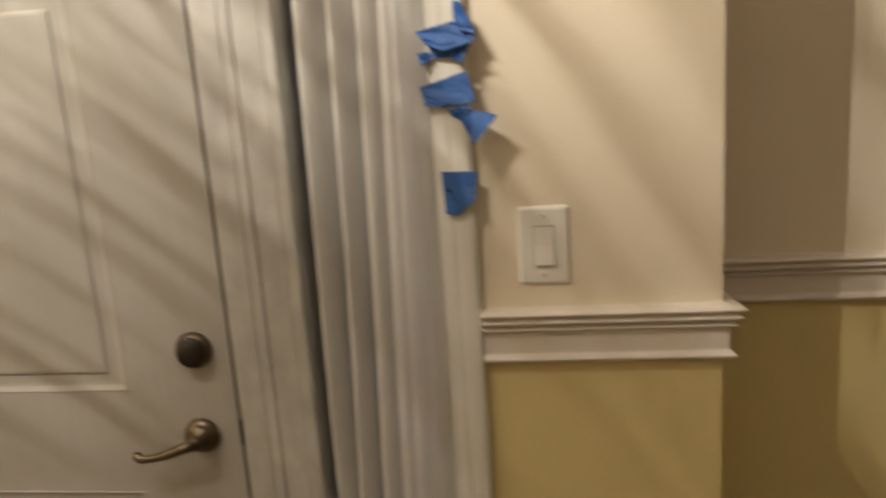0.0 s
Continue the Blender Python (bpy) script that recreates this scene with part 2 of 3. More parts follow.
# door frame: fluted casing beside the wall, jamb, mullion post and sidelight
FLUTE = [(-0.072, 0.0), (-0.072, 0.011), (-0.067, 0.014), (-0.061, 0.0125), (-0.059, 0.0105), (-0.054, 0.0105), (-0.047, 0.0135), (-0.0445, 0.0131), (-0.042, 0.0135),
         (-0.030, 0.0155), (-0.0225, 0.0160), (-0.0205, 0.0155), (-0.0185, 0.0160), (-0.010, 0.0172), (0.002, 0.0182), (0.010, 0.0165), (0.014, 0.012), (0.014, 0.0)]
def casing(x, flip, z0, z1):
    bm = bmesh.new()
    low = [bm.verts.new((x + flip * a, YA - d, z0)) for a, d in FLUTE]
    high = [bm.verts.new((x + flip * a, YA - d, z1)) for a, d in FLUTE]
    for k in range(len(low)):
        j = (k + 1) % len(low)
        bm.faces.new((low[k], low[j], high[j], high[k]))
    bm.faces.new(low); bm.faces.new(high)
    return bm
tagged(part("trim_door_casing", casing(0.0, 1, 0, 2.17), BRUSHED), "white fluted wooden door casing with brush marks", "door casing", kind="structure")
tagged(part("trim_door_casing", casing(-1.44, -1, 0, 2.17), BRUSHED), "white fluted wooden door casing with brush marks", "door casing", kind="structure")
tagged(part("trim_door_head", boxed((-1.368, YA - 0.018, 2.085), (-0.072, YA, 2.17), 0.004), BRUSHED), "white wooden head casing over the door", "door casing", kind="structure")
DY = 1.325                              # the door's face
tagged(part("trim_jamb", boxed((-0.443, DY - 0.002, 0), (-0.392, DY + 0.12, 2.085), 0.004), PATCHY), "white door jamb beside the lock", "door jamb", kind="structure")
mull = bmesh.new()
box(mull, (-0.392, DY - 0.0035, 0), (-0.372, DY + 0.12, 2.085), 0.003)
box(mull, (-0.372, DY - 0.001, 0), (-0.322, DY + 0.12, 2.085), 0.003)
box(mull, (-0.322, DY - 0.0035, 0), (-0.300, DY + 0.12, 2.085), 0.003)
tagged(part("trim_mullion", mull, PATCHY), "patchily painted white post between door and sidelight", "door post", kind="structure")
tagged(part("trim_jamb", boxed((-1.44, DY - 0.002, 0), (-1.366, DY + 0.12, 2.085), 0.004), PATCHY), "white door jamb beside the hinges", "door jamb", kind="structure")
tagged(part("trim_jamb", boxed((-0.303, 1.44, 2.03), (-0.06, 1.50, 2.085)), PATCHY), "white head of the sidelight", "door jamb", kind="structure")
tagged(part("weather_strip", boxed((-0.449, DY + 0.004, 0), (-0.442, DY + 0.03, 2.08)), RUBBER), "dark weather strip along the door edge", "weather strip", kind="structure")
strike = tagged(part("strike_plate", boxed((-0.4485, DY - 0.003, 0.865), (-0.4415, DY + 0.004, 0.915), 0.001), DARKBRONZE), "small dark metal strike plate on the jamb", "strike plate")

side = thing("window_1", "narrow sidelight window of dark glass beside the door", "window")
tagged(side, kind="structure")
part("glass", boxed((-0.28, 1.455, 0.25), (-0.075, 1.461, 2.03)), GLASS, side).visible_shadow = False
fr = bmesh.new()
for lo, hi in (((-0.303, 1.44, 0), (-0.272, 1.475, 2.03)), ((-0.082, 1.44, 0), (-0.060, 1.475, 2.03)), ((-0.272, 1.44, 0.0), (-0.082, 1.475, 0.25))):
    box(fr, lo, hi, 0.003)
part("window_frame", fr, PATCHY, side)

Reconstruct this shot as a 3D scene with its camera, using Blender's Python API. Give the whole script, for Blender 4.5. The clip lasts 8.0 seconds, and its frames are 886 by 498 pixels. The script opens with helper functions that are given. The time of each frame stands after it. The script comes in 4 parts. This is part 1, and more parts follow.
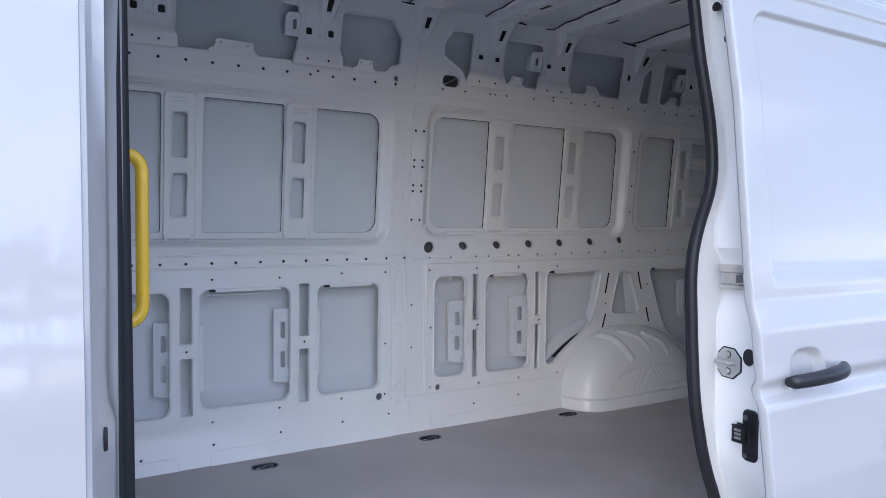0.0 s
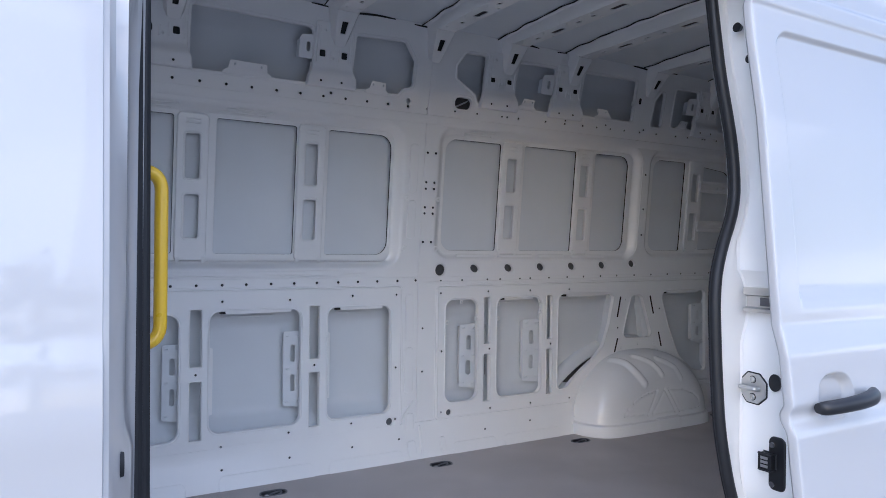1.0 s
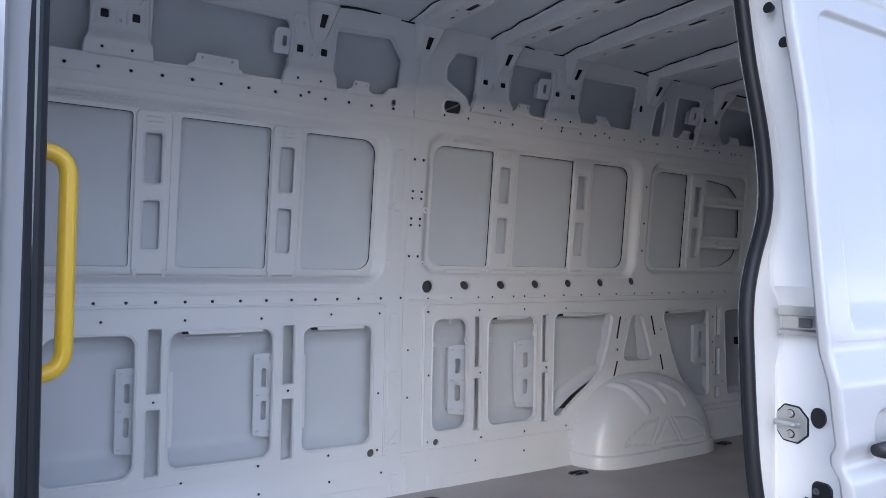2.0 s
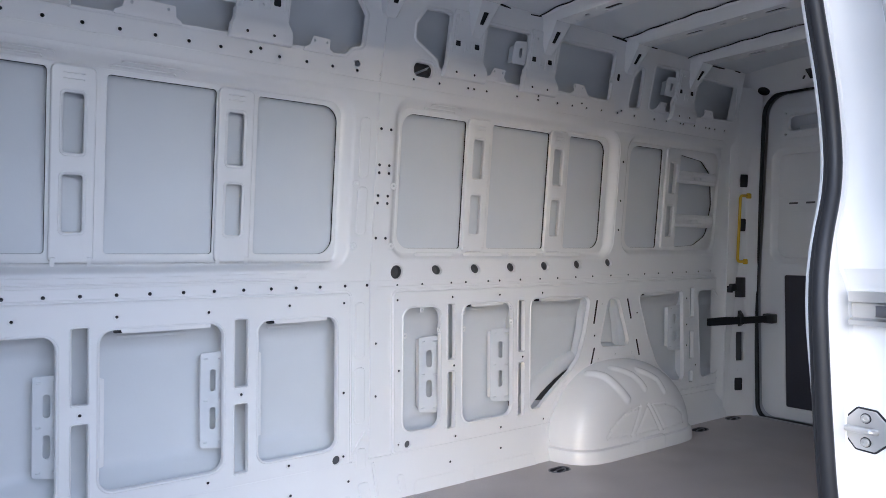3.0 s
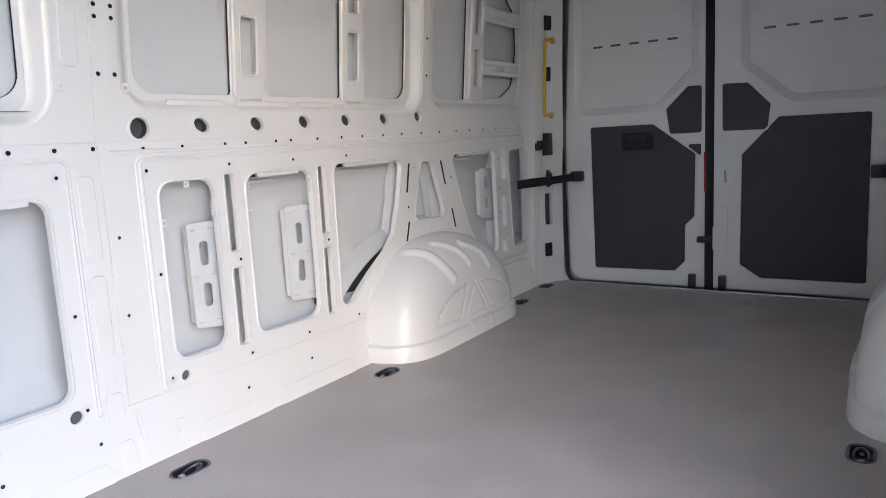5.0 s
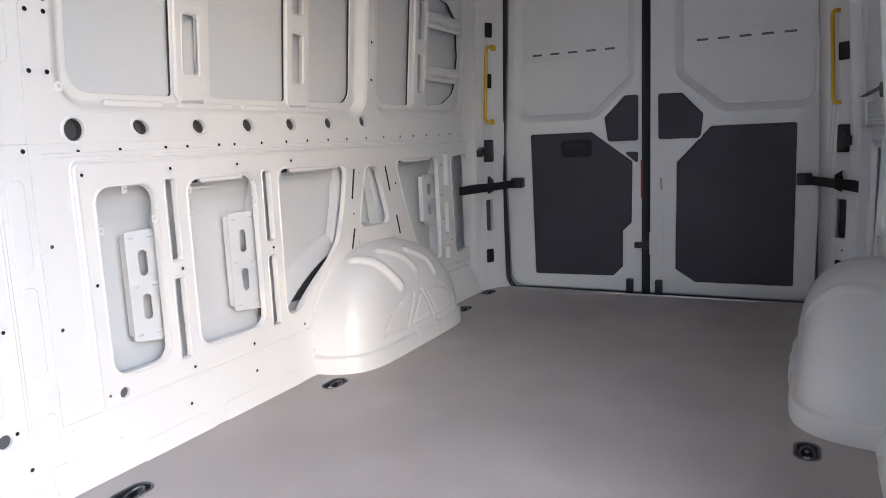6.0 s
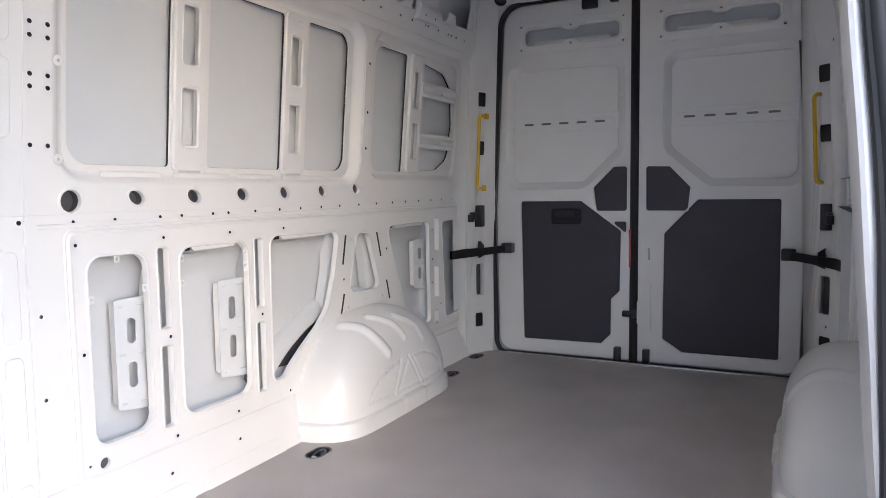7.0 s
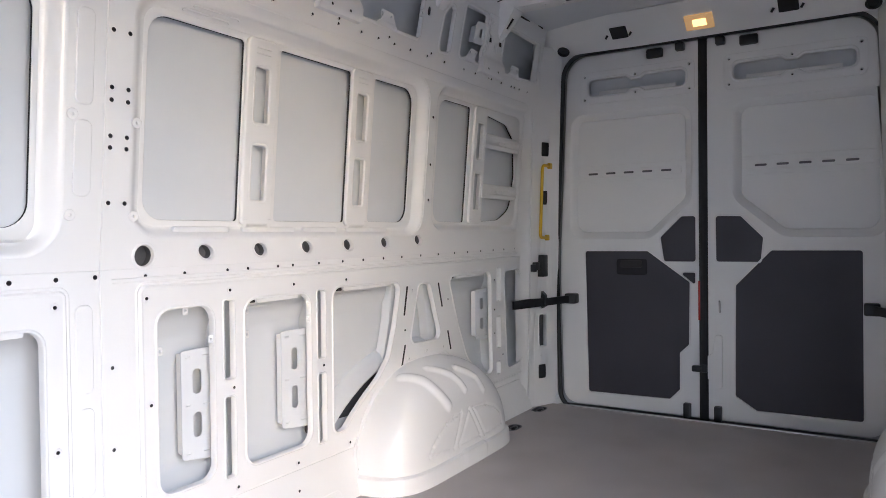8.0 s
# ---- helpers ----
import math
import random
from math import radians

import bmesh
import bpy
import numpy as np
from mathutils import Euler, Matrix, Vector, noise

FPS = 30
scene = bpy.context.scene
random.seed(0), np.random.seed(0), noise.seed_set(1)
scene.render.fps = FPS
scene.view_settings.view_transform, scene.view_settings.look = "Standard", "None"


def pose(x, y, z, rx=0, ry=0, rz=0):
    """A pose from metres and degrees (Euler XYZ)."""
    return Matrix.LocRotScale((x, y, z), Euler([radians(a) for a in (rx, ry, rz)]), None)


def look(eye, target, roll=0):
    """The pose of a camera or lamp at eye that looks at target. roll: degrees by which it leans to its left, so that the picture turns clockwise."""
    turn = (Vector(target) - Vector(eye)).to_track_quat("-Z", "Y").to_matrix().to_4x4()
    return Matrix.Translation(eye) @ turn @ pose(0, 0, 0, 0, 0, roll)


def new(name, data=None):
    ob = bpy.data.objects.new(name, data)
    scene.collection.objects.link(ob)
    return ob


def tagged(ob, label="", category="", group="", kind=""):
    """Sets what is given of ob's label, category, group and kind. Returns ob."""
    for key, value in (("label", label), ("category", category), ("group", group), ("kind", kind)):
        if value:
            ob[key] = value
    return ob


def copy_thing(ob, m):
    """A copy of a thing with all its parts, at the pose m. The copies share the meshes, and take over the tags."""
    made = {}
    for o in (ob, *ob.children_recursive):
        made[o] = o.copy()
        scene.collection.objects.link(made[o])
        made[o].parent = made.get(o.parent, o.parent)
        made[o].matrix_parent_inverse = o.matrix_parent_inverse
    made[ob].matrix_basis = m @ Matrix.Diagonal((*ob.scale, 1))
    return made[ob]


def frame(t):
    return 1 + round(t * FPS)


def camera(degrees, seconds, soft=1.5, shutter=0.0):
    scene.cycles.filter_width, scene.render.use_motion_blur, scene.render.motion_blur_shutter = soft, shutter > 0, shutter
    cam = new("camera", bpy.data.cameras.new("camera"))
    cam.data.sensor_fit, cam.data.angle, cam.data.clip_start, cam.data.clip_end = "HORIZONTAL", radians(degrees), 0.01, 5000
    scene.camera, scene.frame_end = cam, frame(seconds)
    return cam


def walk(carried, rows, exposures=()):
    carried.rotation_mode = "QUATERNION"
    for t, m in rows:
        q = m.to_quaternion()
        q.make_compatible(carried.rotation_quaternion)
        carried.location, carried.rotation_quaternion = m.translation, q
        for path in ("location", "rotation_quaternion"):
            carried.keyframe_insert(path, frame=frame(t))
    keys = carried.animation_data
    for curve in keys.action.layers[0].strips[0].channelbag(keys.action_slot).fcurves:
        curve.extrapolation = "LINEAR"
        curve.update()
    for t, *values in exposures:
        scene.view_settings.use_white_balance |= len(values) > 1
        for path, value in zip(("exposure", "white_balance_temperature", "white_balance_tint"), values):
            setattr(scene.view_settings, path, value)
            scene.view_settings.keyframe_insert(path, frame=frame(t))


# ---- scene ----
cam = camera(64.6, 8.0, soft=0.75)
PATH = [
    (0, (-1.638, -2.104, 1.022), (-0.608, -0.391, 0.948), 0.5),
    (0.5, (-1.641, -2.085, 1.016), (-0.616, -0.368, 0.975), 0.6),
    (1, (-1.655, -2.058, 1.013), (-0.634, -0.338, 1.008), 0.7),
    (1.5, (-1.618, -1.978, 1.009), (-0.592, -0.261, 1.036), 0.8),
    (1.7, (-1.57, -1.93, 1.0), (-0.542, -0.214, 1.042), 0.85),
    (2.8, (-1.465, -1.522, 0.987), (-0.299, 0.102, 1.012), 0.6),
    (3, (-1.459, -1.471, 0.994), (-0.259, 0.129, 0.995), 0.3),
    (3.5, (-1.413, -1.321, 0.946), (-0.093, 0.18, 0.886), -0.5),
    (4, (-1.273, -1.138, 0.892), (0.172, 0.237, 0.748), -1.4),
    (4.5, (-1.147, -0.969, 0.851), (0.409, 0.265, 0.617), -2.2),
    (5, (-1.063, -0.8, 0.828), (0.587, 0.287, 0.521), -3.0),
    (5.2, (-1.05, -0.767, 0.809), (0.628, 0.272, 0.485), -3.3),
    (6.3, (-1.076, -0.714, 0.848), (0.699, 0.165, 0.576), -1.9),
    (6.5, (-1.076, -0.717, 0.864), (0.706, 0.158, 0.623), -1.5),
    (7, (-1.082, -0.735, 0.911), (0.7, 0.158, 0.749), -0.8),
    (7.5, (-1.076, -0.735, 0.939), (0.687, 0.205, 0.854), -0.3),
    (8, (-1.065, -0.741, 0.942), (0.633, 0.314, 0.907), -0.7),
]
EXPOSURES = [(0.0, 0.95, 5090, 14), (1.7, 0.95, 5090, 14), (3.0, 1.7, 5220, 13), (4.0, 1.8, 5370, 13), (5.0, 2.05, 5560, 13), (8.0, 2.32, 5600, 14)]
walk(cam, [(t, look(eye, target, roll)) for t, eye, target, roll in PATH], EXPOSURES)

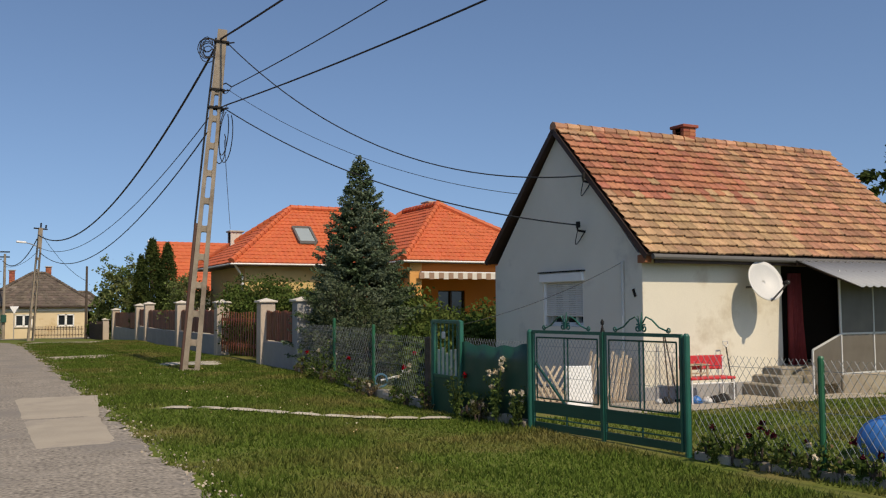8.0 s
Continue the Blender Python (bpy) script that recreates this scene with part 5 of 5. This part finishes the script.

- [What the task requires]:
Quote word for word the lines from the line holding "keys = carried.animation_data" through the line holding "scene.view_settings.use_white_balance |= len(values)"; include both of those lines and add nothing.

- [Final result]:
    keys = carried.animation_data
    for curve in keys.action.layers[0].strips[0].channelbag(keys.action_slot).fcurves:
        curve.extrapolation = "LINEAR"
        curve.update()
    for t, *values in exposures:
        scene.view_settings.use_white_balance |= len(values) > 1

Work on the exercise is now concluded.